Rushmore 30 Correspondences

I was still not appeased with the current performance of the RANSAC camera calibration implementation. I decided to improve the performance of the fundamental matrix estimation by normalizing the coordinates of both images' feature points separately. I set the mean of each set of points to 0, and scaled the points by the inverse distance of the point furthest away from the mean. This modification significantly improved the performance for some of the tougher image views such as the Episcopal Gaudi. Below are the image correspondences and their respective epipolar lines for Episcopal Gaudi (with and without normalization).

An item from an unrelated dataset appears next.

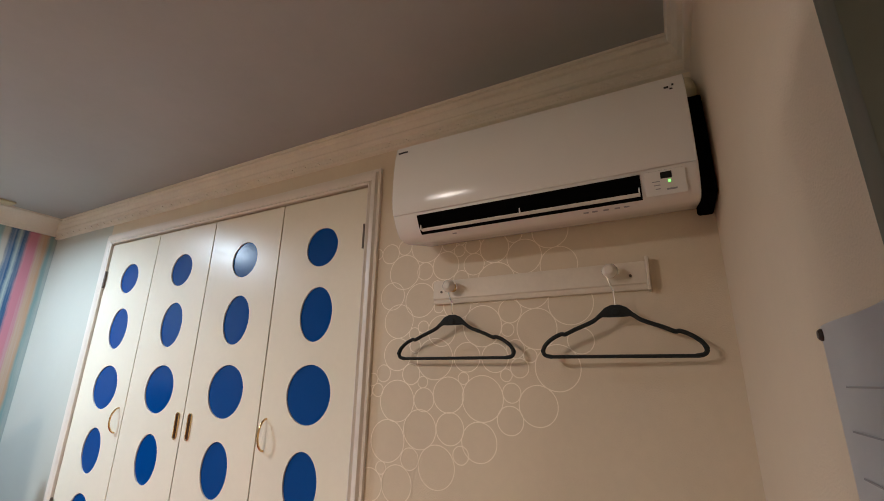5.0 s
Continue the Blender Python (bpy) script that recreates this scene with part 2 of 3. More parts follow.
M_BEZEL.node_tree.nodes["Principled BSDF"].inputs["Specular IOR Level"].default_value = 0.12
M_STRIP = mat("faint_blue_grey_print", (0.08, 0.10, 0.12), 0.5)
M_DIM = mat("dark_grey_plastic", (0.014, 0.014, 0.015), 0.4)
M_WHITE = mat("white_plastic", (0.84, 0.82, 0.79), 0.16, vary=0.012, scale=2)
M_WHITE2 = mat("matt_white_plastic", (0.78, 0.76, 0.72), 0.45, vary=0.03)
M_PORCELAIN = mat("white_porcelain", (0.82, 0.76, 0.68), 0.12, vary=0.03)
M_HANGER = mat("dark_flocked_velvet", (0.013, 0.016, 0.016), 0.8, vary=0.15, scale=60, bump=0.3, bump_scale=900)
M_CHROME = mat("chrome", (0.90, 0.90, 0.91), 0.10, metal=1.0, vary=0.03)
M_PAPER = mat("white_paper", (0.80, 0.80, 0.80), 0.7, vary=0.03, scale=8)
M_NOTE = mat("pale_yellow_card", (0.80, 0.71, 0.36), 0.6, vary=0.03, scale=8)
M_INK = mat("dark_print", (0.03, 0.03, 0.035), 0.6)
M_INK2 = mat("grey_print", (0.35, 0.35, 0.37), 0.6)
M_PIN = mat("blackened_tack", (0.03, 0.02, 0.015), 0.3, metal=0.5)
M_BRONZE = mat("aged_bronze", (0.14, 0.075, 0.045), 0.32, metal=0.9, vary=0.5, scale=40)
M_DOOR = mat("beige_door_paint", (0.42, 0.375, 0.30), 0.5, vary=0.05, scale=5, bump=0.35, bump_scale=90, stretch=(1, 1, 0.15))
M_DOORBEAD = mat("grey_green_door_bead", (0.27, 0.29, 0.25), 0.4, vary=0.15, scale=9, stretch=(1, 1, 0.2))
M_JAMB = mat("grey_green_door_frame", (0.13, 0.135, 0.105), 0.5, vary=0.08, scale=6)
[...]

Gaudi View 1 - No normalization

Gaudi View 2 - No normalization

Gaudi Correspondences - No normalization

Gaudi View 1

Gaudi View 2

Gaudi Correspondences

Even with normalization, the correspondences for Episcopal Gaudi were sometimes incorrect. I improved the accuracy by increasing the number of iterations RANSAC ran, and thresholding to remove outliers from the SIFT matches set, displaying points only with confidence above this threshold (of which there were still several hundred).

Improved Gaudi View 1

Improved Gaudi View 2

Improved Gaudi Correspondences

Component 4: Additional Images

Below are additional images when the fundamental matrix and coordinate normalization are implemented.

Notre Dame View 1

Notre Dame View 2

Notre Dame Correspondences

Woodruff View 1

Woodruff View 2

Woodruff Correspondences

Component 5: Conclusion

Conclusion: By first performing camera calibration based on the projection matrix (as well as computing intrinsic parameters such as camera center), estimating the fundamental matrix (with coordinate normalization), and finally using RANSAC to use the best SIFT feature points that are also not outliers, I was able to implement camera calibration and correspondence from multiple views.